Charting massive amounts of data

SomethingBetter picture SomethingBetter · Jan 27, 2011 · Viewed 8.9k times · Source

We are currently using ZedGraph to draw a line chart of some data. The input data comes from a file of arbitrary size, therefore, we do not know what the maximum number of datapoints in advance. However, by opening the file and reading the header, we can find out how many data points are in the file.

The file format is essentially [time (double), value (double)]. However, the entries are not uniform in the time axis. There may not be any points between say t = 0 sec and t = 10 sec, but there might be 100K entires between t = 10 sec and t = 11 sec, and so on.

As an example, our test dataset file is ~2.6 GB and it has 324M points. We'd like to show the entire graph to the user and let her navigate through the chart. However, loading up 324M points to ZedGraph not only is impossible (we're on a 32-bit machine), but also not useful since there is no point of having so many points on the screen.

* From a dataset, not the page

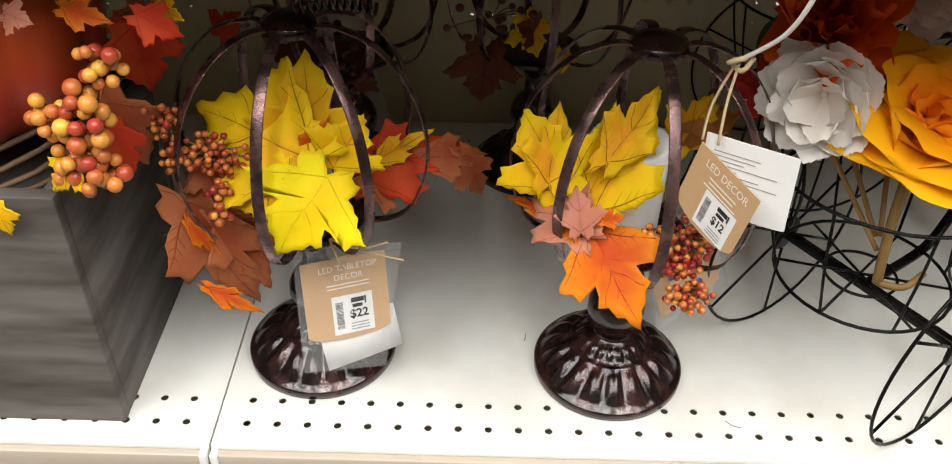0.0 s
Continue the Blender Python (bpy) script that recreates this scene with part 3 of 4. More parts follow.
def flower(parent, centre, facing, size, key, layers, name, label, roll=0.0, point=0.0, frill=0.0, wide=1.0):
    """A cloth flower: a heart with rings of petals. layers: count, first and last angle from the axis, length, width, cup, ruffle, heart tint."""
    m = toward(facing, (0, 0, 1), centre)
    fl = part(name, ball(0.10 * size, 10, 6), M_PETAL[key], parent, label)
    fl.matrix_basis = parent.matrix_basis.inverted() @ m @ Matrix.Diagonal((wide, 1, 1, 1)) @ pose(0, 0, 0, 0, 0, roll)
    g = random.Random(name + key)
    for li, (n, t0, t1, ln, wd, cup, ruf, heart) in enumerate(layers):
        kinds = [petal_mesh(ln * size, wd * size, t0 + g.uniform(-7, 7), t1 + g.uniform(-14, 14), cup, ruf, M_PETAL[key], heart, point, frill, seed=li * 7 + q) for q in range(3)]
        for k in range(n):
            a = 360 * (k + 0.5 * (li % 2)) / n + g.uniform(-9, 9)
            part("petal", kinds[k % 3], None, fl, m=pose(0, 0, -0.02 * size * (len(layers) - li) * 0 + 0, g.uniform(-9, 9), g.uniform(-9, 9), a))
    return fl


ROSE = [(5, 70, 104, 1.0, 0.70, -0.18, 0.04, 0.0), (4, 48, 92, 0.96, 0.74, -0.10, 0.06, 0.06), (4, 30, 76, 0.88, 0.68, 0.15, 0.07, 0.25), (4, 18, 58, 0.72, 0.58, 0.30, 0.09, 0.5), (5, 8, 46, 0.54, 0.42, 0.4, 0.12, 0.75), (5, 2, 36, 0.42, 0.30, 0.4, 0.14, 0.9), (4, 0, 24, 0.32, 0.20, 0.4, 0.12, 0.9)]
PEONY = [(8, 60, 112, 1.0, 0.62, -0.12, 0.05, 0.0), (8, 48, 96, 0.98, 0.60, -0.18, 0.05, 0.0), (7, 38, 78, 0.92, 0.58, -0.25, 0.055, 0.0), (6, 24, 60, 0.76, 0.50, -0.3, 0.05, 0.16), (5, 8, 36, 0.62, 0.40, -0.35, 0.06, 0.3)]
SHAGGY = [(4, 96, 110, 0.92, 0.50, -0.05, 0.03, 0.0), (7, 86, 50, 1.12, 0.66, 0.06, 0.03, 0.0), (7, 72, 40, 1.10, 0.62, 0.08, 0.035, 0.0), (6, 54, 30, 1.04, 0.56, 0.12, 0.04, 0.05), (5, 34, 20, 0.96, 0.46, 0.2, 0.04, 0.15)]
CUPPED = [(7, 66, 54, 1.0, 0.40, 0.26, 0.08, 0.0), (6, 50, 30, 1.04, 0.40, 0.30, 0.08, 0.12), (6, 34, 12, 1.0, 0.38, 0.34, 0.08, 0.3), (5, 18, 4, 0.84, 0.32, 0.4, 0.06, 0.55)]
DAHLIA = [(6, 58, 92, 1.0, 0.42, -0.25, 0.06, 0.0), (6, 40, 70, 0.95, 0.40, -0.3, 0.06, 0.1), (6, 24, 48, 0.86, 0.36, -0.35, 0.06, 0.3), (5, 8, 28, 0.66, 0.28, -0.35, 0.06, 0.7)]

BERRY_MESH = {}


def berries(parent, centre, spread, count, r, material, seed, name="berry", stem_to=None):
    """A sprig of round berries heaped round a place, each on a short stalk."""
    g = random.Random(seed)
    key = (round(r, 5), material.name)
    if key not in BERRY_MESH:
        BERRY_MESH[key] = ball(r, 12, 8).mesh("berry", material)
    c = np.array(centre)
    sp = np.array(spread)
    done = []
    inv = parent.matrix_basis.inverted()
    tries = 0
    while len(done) < count and tries < 4000:
        tries += 1
        d = np.array([g.gauss(0, 0.5), g.gauss(0, 0.5), g.gauss(0, 0.5)])
        if np.linalg.norm(d) > 1.15:
            continue
        p = c + d * sp
        if all(np.linalg.norm(p - q) > 1.72 * r for q in done):
            done.append(p)
            ob = part(name, BERRY_MESH[key], None, parent)
            ob.matrix_basis = inv @ Matrix.Translation(p) @ Matrix.Scale(g.uniform(0.8, 1.12), 4) @ pose(0, 0, 0, g.uniform(0, 360), g.uniform(0, 360), 0)
    s = Shape()
    root = np.array(stem_to if stem_to is not None else c + [0, 0.02, -0.01])
    for p in done[::2]:
        tube(smooth_path([root, (c + p) / 2 + [0, 0.003, 0], p], 3), 0.0007, 4, shape=s)
    tw = tagged(part("sprig", s, M_VINE, parent), kind="stuff")
    tw.matrix_basis = inv.copy()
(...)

Using the FilteredPointList feature of ZedGraph also appears to be out of question, since that requires loading the entire data first and then performing filtering on that data.

So, unless we're missing anything, it appears that our only solution is to -somehow- decimate the data, however as we keep working on it, we're running into a lot of problems:

1- How do we decimate data that is not arriving uniformly in time?

2- Since the entire data can't be loaded into memory, any algorithm needs to work on the disk and so needs to be designed carefully.

3- How do we handle zooming in and out, especially, when the data is not uniform on the x-axis.

If data was uniform, upon initial load of the graph, we could Seek() by predefined amount of entries in the file, and choose every N other samples and feed it to ZedGraph. However, since the data is not uniform, we have to be more intelligent in choosing the samples to display, and we can't come up with any intelligent algorithm that would not have to read the entire file.

I apologize since the question does not have razor-sharp specificity, but I hope I could explain the nature and scope of our problem.

We're on Windows 32-bit, .NET 4.0.

Answer

Gabriel Magana picture Gabriel Magana · Jan 27, 2011

I've needed this before, and it's not easy to do. I ended up writing my own graph component because of this requirement. It turned out better in the end, because I put in all the features we needed.

Basically you need to get the range of data (min and max possible/needed index values), subdivide into segments (let's say 100 segments), and then determine a value for each segment by some algorithm (average value, median value, etc.). Then you plot based on those summarized 100 elements. This is much faster than trying to plot millions of points :-).

So what I am saying is similar to what you are saying. You mention you do not want to plot every X elements because there might be a long stretch of time (index values on the x axis) between elements. What I am saying is that for each subdivision of data determine what is the best value, and take that as the data point. My method is index value based, so in your example of no data between the 0 sec and 10 sec index values I would still put data points there, they would just have the same values among themselves.

The point is to summarize the data before you plot it. Think through your algorithms to do that carefully, there are lots of ways to do so, choose the one that works for your application.

You might get away with not writing your own graph component and just write the data summarization algorithm.